Originally commissioned in 1937 by Robert Dumas, the 90 cm silk square with a rolled hem became a blank canvas on which over a hundred designers have painted original motifs over the last 70 years, creating more than 1,500 versions recalling Hermès’ history and its affiliation with art, culture and tradition. “From the beginning, the Hermès carré was imagined as an object, not as an accessory,” Pierre-Alexis Dumas, artistic director and fifth generation inheritor of the Hermès legacy, recalls. “My grandfather was fascinated by the rigour imposed by printing on silk. He therefore accorded great importance to the design, and ended up with a very expressive printed style.”
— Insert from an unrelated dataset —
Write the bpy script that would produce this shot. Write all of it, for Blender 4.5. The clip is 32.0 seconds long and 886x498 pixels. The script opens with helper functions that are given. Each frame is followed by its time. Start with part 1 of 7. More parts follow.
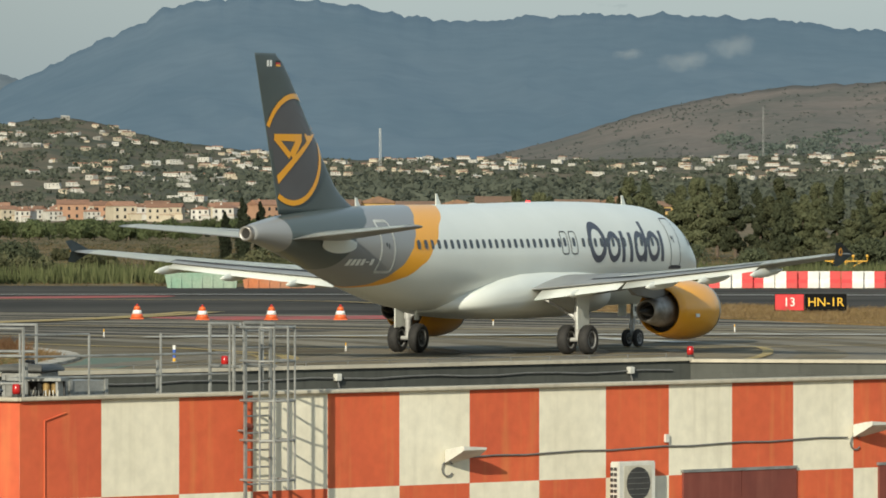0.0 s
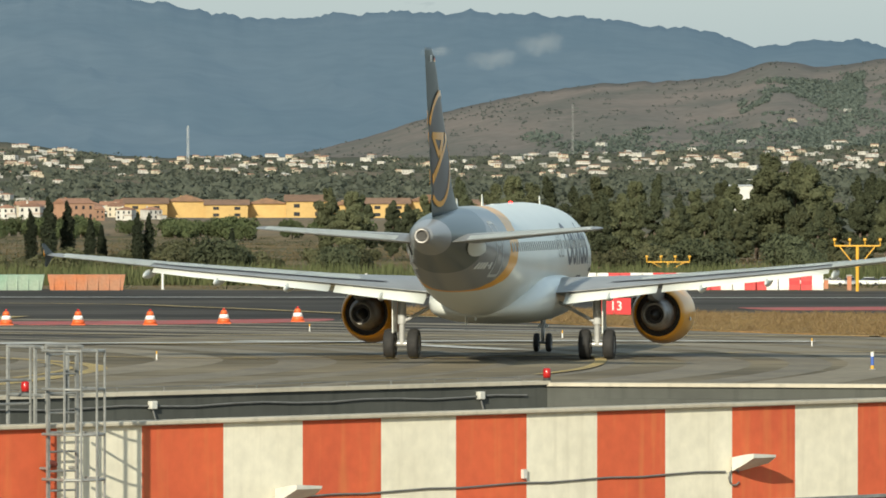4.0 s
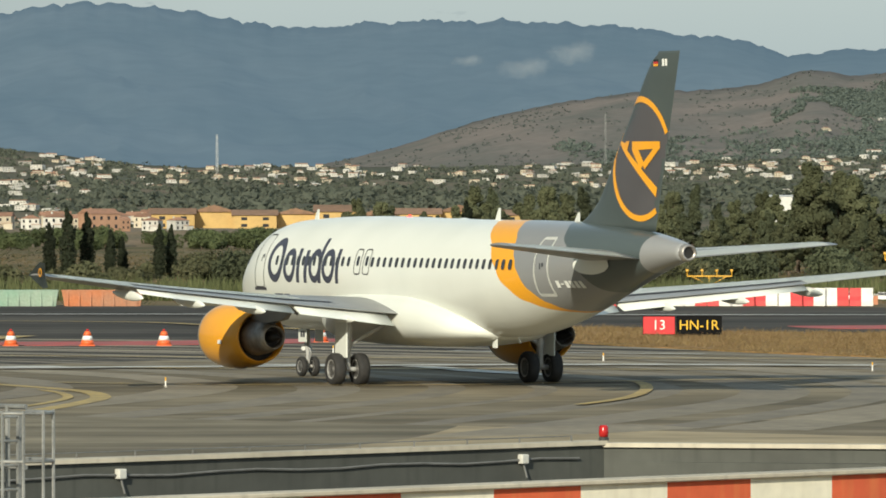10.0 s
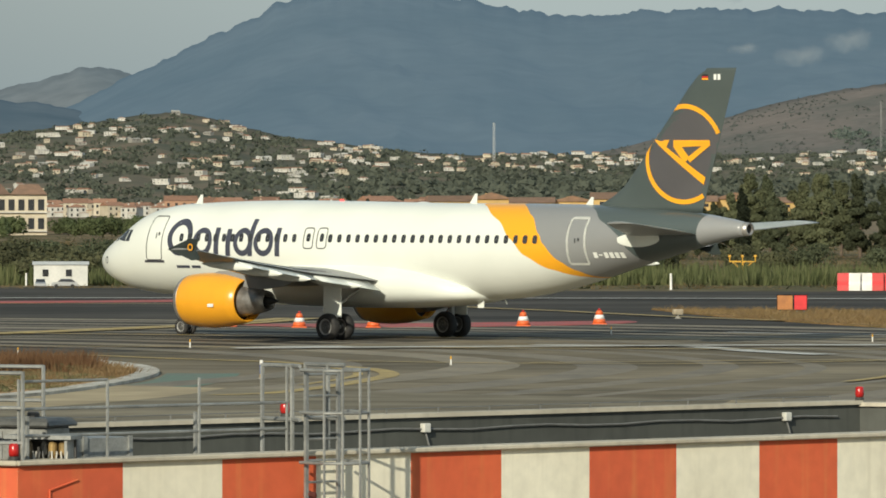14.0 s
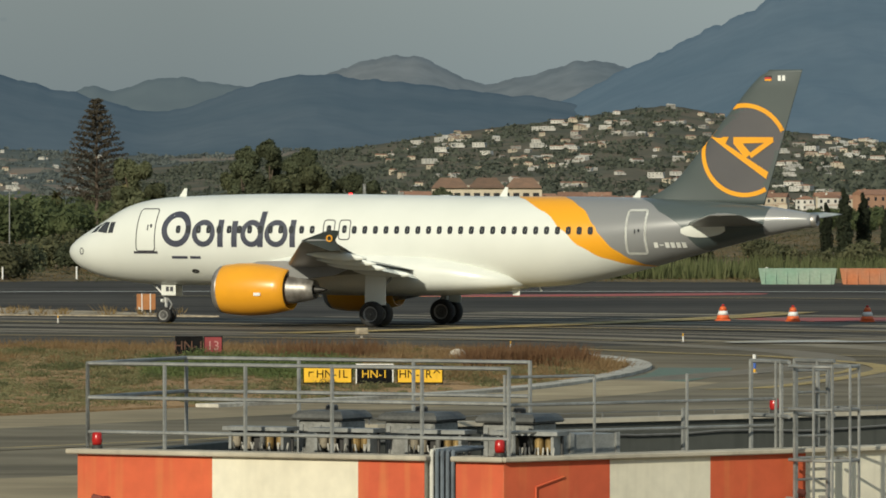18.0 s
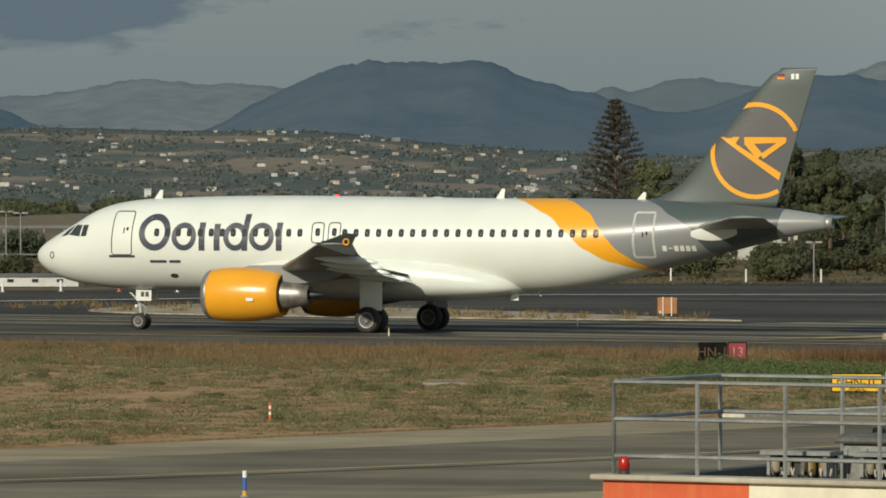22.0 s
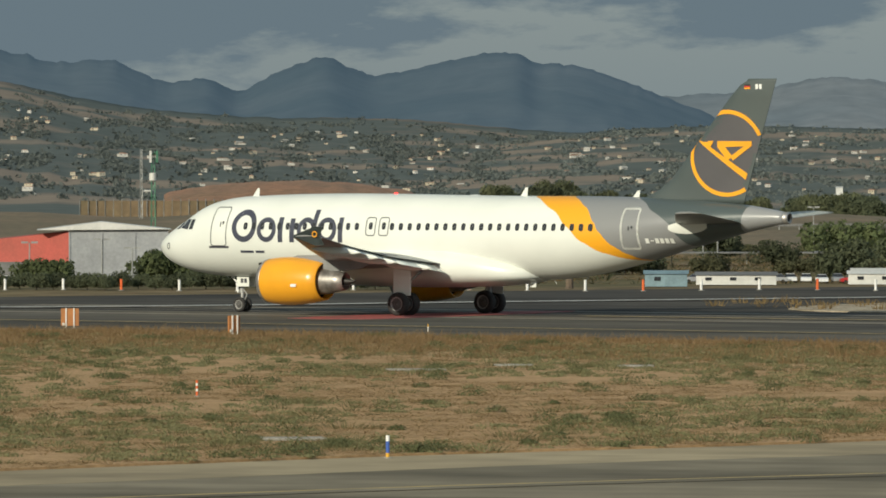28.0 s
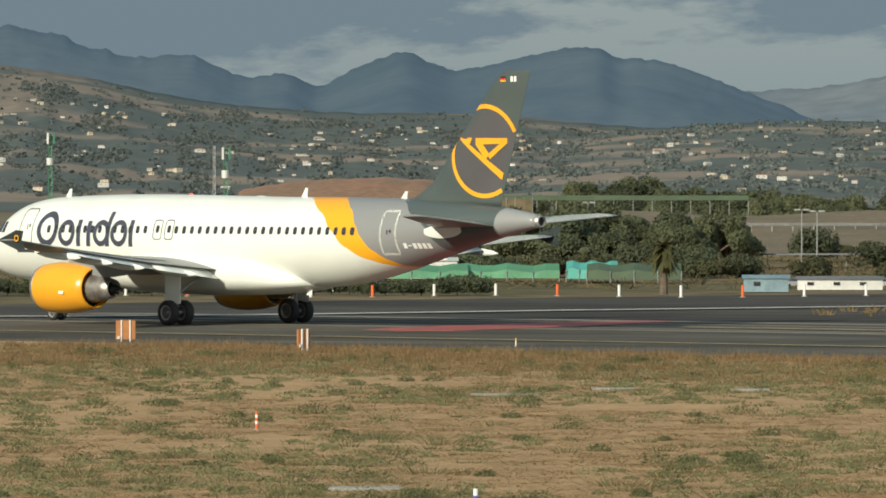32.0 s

Every season at the Lyon workshops, ten paper designs arrive, awaiting their rebirth in silk. The process begins with a full-sized prototype of the artist’s design, transferred onto card by hand. The engravers trace each colour in individual layers onto transparent film, using a quill dipped in Indian ink for fine outlines and gouache and a brush for blocks of colour – with a design consisting of 30 colours taking up to 600 hours to engrave. These films are overlaid and screen-printed using the chosen palette of colours, thus creating about ten different ‘chromatic harmonies’ for each design. Finished with the hand-stitched rolled hem, the carré is then ready to be delivered to the boutique.
Today, Bali Barret provides artistic direction for the carré, which has been diversified into different sizes, using twill, crepe, chiffon and even cashmere. Each new version acquires its own personality and function; the 1980 Plisse featured a kaleidoscope of colour; Martin Margiela’s 2001 muted, lozenge-shaped carré was a tribute to the minimalist taste of the day, and Barret’s 2003 Soie Belle Collection included the sophisticated Bracelet–Ruban, designed to be worn as a piece of jewellery.